**STATED PROBLEM**
For this exercise, return only the lines from the line containing "carried.keyframe_insert(path, frame=frame(t))" through the line containing "scene.view_settings.keyframe_insert(path, frame=frame(t))", both ends included, exactly as they are.
* BEGIN *
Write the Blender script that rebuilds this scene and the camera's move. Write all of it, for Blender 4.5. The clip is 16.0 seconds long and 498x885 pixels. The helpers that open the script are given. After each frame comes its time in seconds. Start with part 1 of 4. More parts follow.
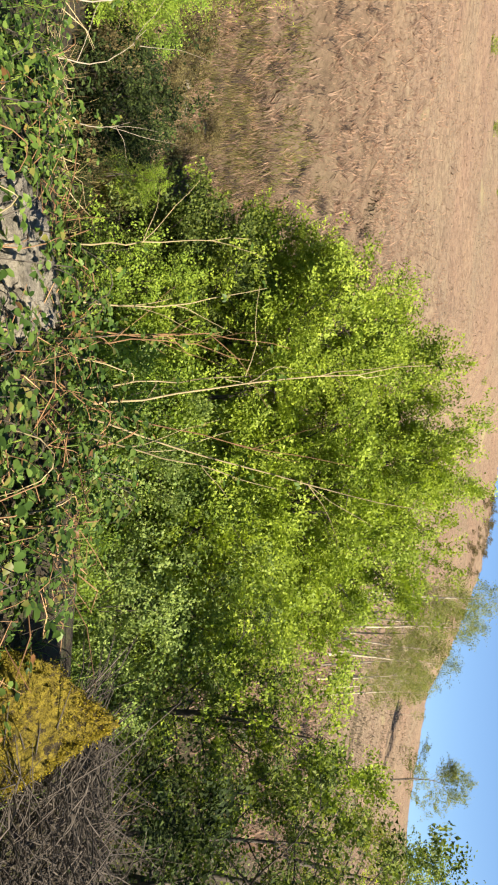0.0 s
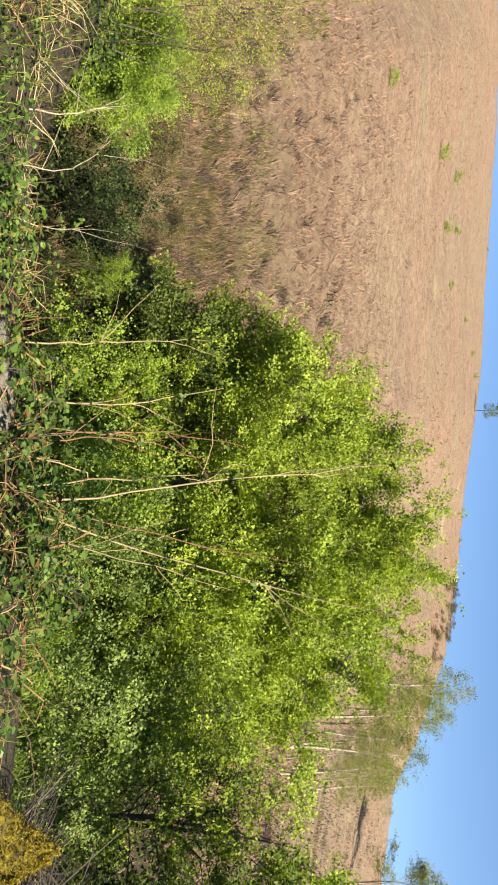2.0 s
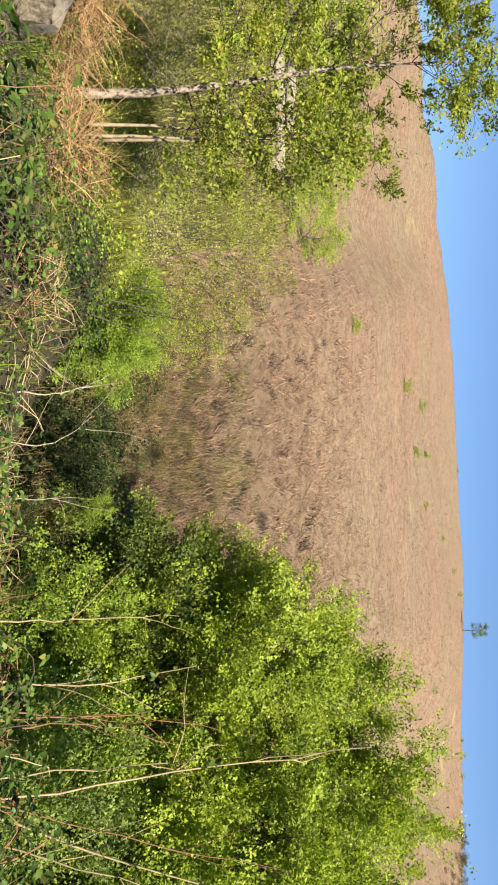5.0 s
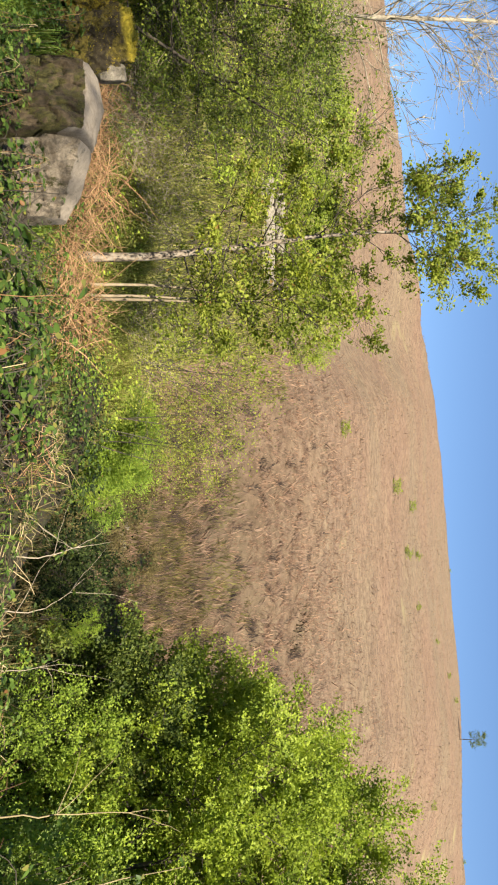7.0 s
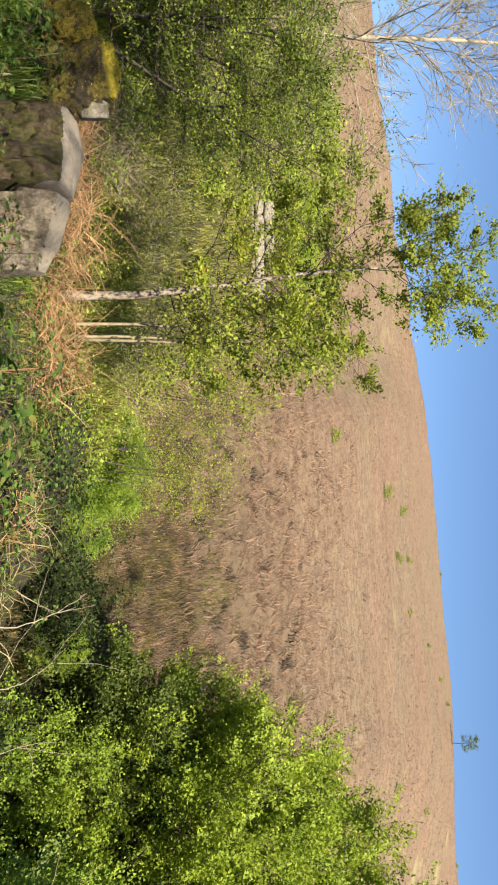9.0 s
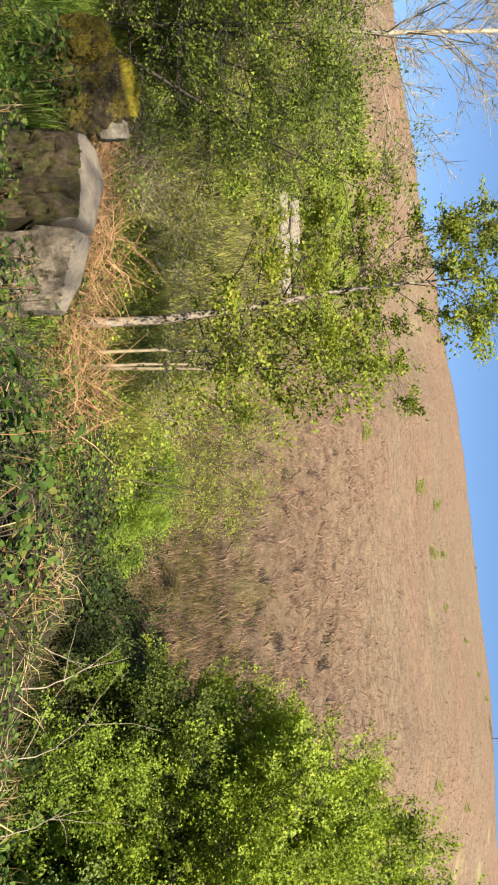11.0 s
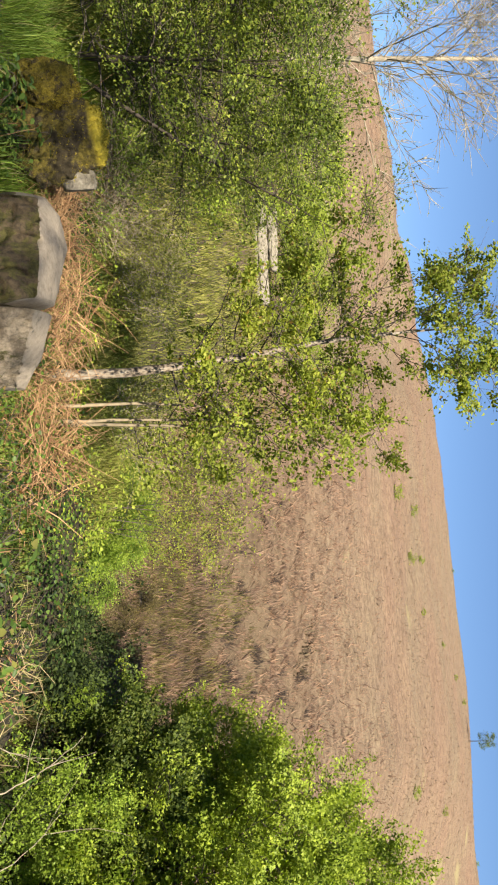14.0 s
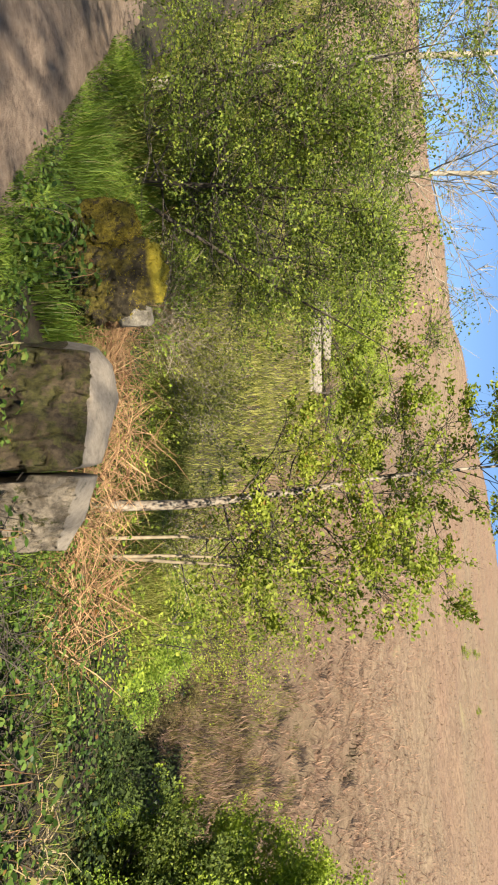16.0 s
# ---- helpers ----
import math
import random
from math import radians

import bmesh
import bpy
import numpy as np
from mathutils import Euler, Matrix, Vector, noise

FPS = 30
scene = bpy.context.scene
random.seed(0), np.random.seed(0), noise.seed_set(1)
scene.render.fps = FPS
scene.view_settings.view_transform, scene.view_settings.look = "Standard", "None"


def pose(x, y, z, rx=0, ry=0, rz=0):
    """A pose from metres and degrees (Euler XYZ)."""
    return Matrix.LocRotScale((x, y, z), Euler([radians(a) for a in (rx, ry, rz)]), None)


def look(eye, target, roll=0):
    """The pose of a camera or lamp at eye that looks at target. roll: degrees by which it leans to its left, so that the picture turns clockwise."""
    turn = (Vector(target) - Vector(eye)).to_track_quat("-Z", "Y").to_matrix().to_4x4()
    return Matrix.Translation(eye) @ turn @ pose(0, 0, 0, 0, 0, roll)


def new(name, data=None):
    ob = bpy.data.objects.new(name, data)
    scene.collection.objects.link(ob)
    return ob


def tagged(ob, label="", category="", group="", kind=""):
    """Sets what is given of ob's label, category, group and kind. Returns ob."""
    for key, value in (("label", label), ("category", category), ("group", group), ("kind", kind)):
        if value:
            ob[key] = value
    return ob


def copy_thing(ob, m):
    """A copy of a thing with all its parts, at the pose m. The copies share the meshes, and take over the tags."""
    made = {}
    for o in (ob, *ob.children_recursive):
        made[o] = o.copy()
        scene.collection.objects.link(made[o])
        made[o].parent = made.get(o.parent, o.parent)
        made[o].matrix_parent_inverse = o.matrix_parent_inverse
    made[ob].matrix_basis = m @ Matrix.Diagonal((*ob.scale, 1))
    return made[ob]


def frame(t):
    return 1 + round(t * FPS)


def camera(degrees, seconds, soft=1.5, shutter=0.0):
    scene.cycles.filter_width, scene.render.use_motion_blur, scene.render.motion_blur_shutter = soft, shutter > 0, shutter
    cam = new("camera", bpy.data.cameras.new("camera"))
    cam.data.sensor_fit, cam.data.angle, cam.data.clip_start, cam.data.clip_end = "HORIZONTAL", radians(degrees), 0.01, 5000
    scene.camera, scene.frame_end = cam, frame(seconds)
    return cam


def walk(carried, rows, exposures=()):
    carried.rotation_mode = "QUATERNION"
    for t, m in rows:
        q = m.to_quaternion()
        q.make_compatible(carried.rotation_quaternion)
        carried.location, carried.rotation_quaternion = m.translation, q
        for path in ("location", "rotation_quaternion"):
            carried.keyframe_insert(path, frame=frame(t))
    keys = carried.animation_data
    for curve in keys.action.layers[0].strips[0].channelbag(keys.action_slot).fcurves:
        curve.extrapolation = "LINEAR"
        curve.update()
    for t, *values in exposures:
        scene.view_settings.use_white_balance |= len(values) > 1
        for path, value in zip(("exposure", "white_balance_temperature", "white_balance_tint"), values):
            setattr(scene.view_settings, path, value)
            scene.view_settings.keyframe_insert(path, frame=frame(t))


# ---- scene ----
cam = camera(38.46, 16.0, soft=2.0)
EYE = 1.5  # the first eye's height over the path
# seconds, x, y, z from the first eye, yaw, pitch, roll; the picture stands on its side
ROWS = [
    (0, -0.000, 0.000, 0.000, 0.00, -5.00, 0.00),
    (0.5, -0.007, 0.007, 0.012, 2.06, -4.09, 0.20),
    (1, -0.034, -0.011, 0.035, 5.21, -3.08, 0.17),
    (1.5, -0.091, -0.005, 0.038, 7.01, -2.45, 0.18),
    (2, -0.093, 0.014, 0.033, 6.55, -1.99, 0.14),
    (2.5, -0.056, 0.012, 0.028, 6.03, -1.81, 0.19),
    (3, -0.075, -0.007, 0.029, 7.41, -1.92, 0.33),
    (3.5, -0.154, -0.009, 0.037, 9.71, -2.03, 0.41),
    (4, -0.233, -0.014, 0.062, 13.17, -1.88, 0.52),
    (4.5, -0.292, -0.033, 0.086, 18.67, -1.40, 0.93),
    (5, -0.356, -0.079, 0.082, 24.13, -0.20, 1.54),
    (7.5, -0.837, -0.445, 0.093, 32.08, 0.99, 1.23),
    (8, -0.938, -0.455, 0.106, 31.30, 2.22, 1.07),
    (10.5, -1.555, -0.274, 0.081, 33.28, 0.12, 2.70),
    (11, -1.632, -0.271, 0.070, 31.86, -0.81, 2.97),
    (11.5, -1.739, -0.320, 0.081, 31.55, -1.27, 3.28),
    (12, -1.833, -0.370, 0.096, 32.65, -1.39, 3.40),
    (12.5, -1.931, -0.340, 0.088, 33.47, -0.77, 3.36),
    (13, -2.017, -0.297, 0.102, 32.95, 0.66, 3.07),
    (13.5, -2.065, -0.271, 0.118, 31.98, 1.47, 3.11),
    (14, -2.200, -0.265, 0.111, 32.01, 0.93, 3.05),
    (14.5, -2.353, -0.287, 0.100, 34.36, -0.37, 2.65),
    (15, -2.498, -0.278, 0.078, 37.01, -1.60, 2.34),
    (15.5, -2.641, -0.250, 0.081, 38.12, -2.27, 1.97),
    (16, -2.793, -0.244, 0.082, 38.47, -2.76, 1.62),
]
EXPOSURE = 1.80
walk(cam, [(t, pose(x, y, z + EYE, 90 + pitch, 0, yaw) @ pose(0, 0, 0, 0, 0, 90 - roll)) for t, x, y, z, yaw, pitch, roll in ROWS], [(t, EXPOSURE + more) for t, more in ((0.0, 0.08), (1.5, 0.09), (4.5, 0.03), (7.5, -0.09), (12.0, -0.10), (15.0, -0.06), (16.0, 0.0))])

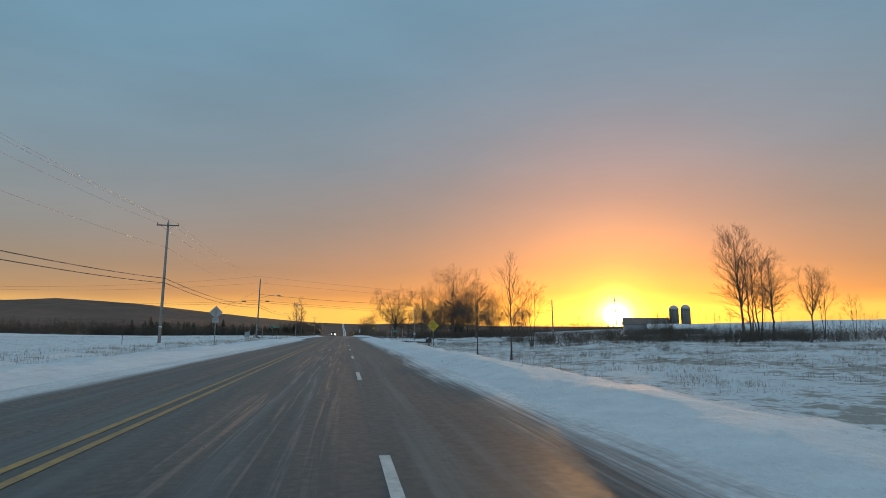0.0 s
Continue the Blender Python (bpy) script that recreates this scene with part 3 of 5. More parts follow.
def crown_tree(key, high, seed, trunks, lobes, points=900, up=0.12, thick=0.018, twigs=3, step=0.022, length=0.062, jitter=0.2, lift=0.4, density=1.0, bend=0.03):
    """A tree whose branches grow towards points strewn through the lobes of its crown (all in units of its height)."""
    rng = np.random.RandomState(seed)
    pos, par = [], []

    def chain(a, b, start, bow):
        n = max(2, int(np.linalg.norm(np.subtract(b, a)) / step))
        last = start
        side = rng.normal(0, bend, 3) * np.linalg.norm(np.subtract(b, a))
        for i in range(1, n + 1):
            t = i / n
            p = np.add(a, np.subtract(b, a) * t) + 4 * t * (1 - t) * (side + np.array([0, 0, bow]))
            pos.append(p + rng.normal(0, step * 0.035, 3))
            par.append(last)
            last = len(pos) - 1
        return last

    for line in trunks:
        if pos and line[0][2] > -0.01:
            start = int(np.argmin(np.linalg.norm(np.array(pos) - np.array(line[0]), axis=1)))
            a = pos[start]
        else:
            pos.append(np.array(line[0], float))
            par.append(-1)
            start, a = len(pos) - 1, pos[-1]
        for b in line[1:]:
            start = chain(a, np.array(b, float), start, 0.0)
            a = pos[start]
    stems = np.array(pos)
    for cx, cy, cz, rx, ry, rz in lobes:
        c = np.array([cx, cy, cz - 0.4 * rz])
        p = stems
        flat = np.linalg.norm((p - c)[:, :2], axis=1)
        rise = c[2] - p[:, 2]
        cost = flat + np.abs(rise) * 0.6 + np.maximum(0, 0.75 * flat - rise) * 2.0 + np.where(p[:, 2] < 0.1, 0.25, 0) + np.where(p[:, 2] > 0.82, 0.1, 0)
        k = int(np.argmin(cost))
        chain(pos[k], c, k, -0.03 * float(flat[k]))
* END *
**REPLY TO THE EXERCISE**
            carried.keyframe_insert(path, frame=frame(t))
    keys = carried.animation_data
    for curve in keys.action.layers[0].strips[0].channelbag(keys.action_slot).fcurves:
        curve.extrapolation = "LINEAR"
        curve.update()
    for t, *values in exposures:
        scene.view_settings.use_white_balance |= len(values) > 1
        for path, value in zip(("exposure", "white_balance_temperature", "white_balance_tint"), values):
            setattr(scene.view_settings, path, value)
            scene.view_settings.keyframe_insert(path, frame=frame(t))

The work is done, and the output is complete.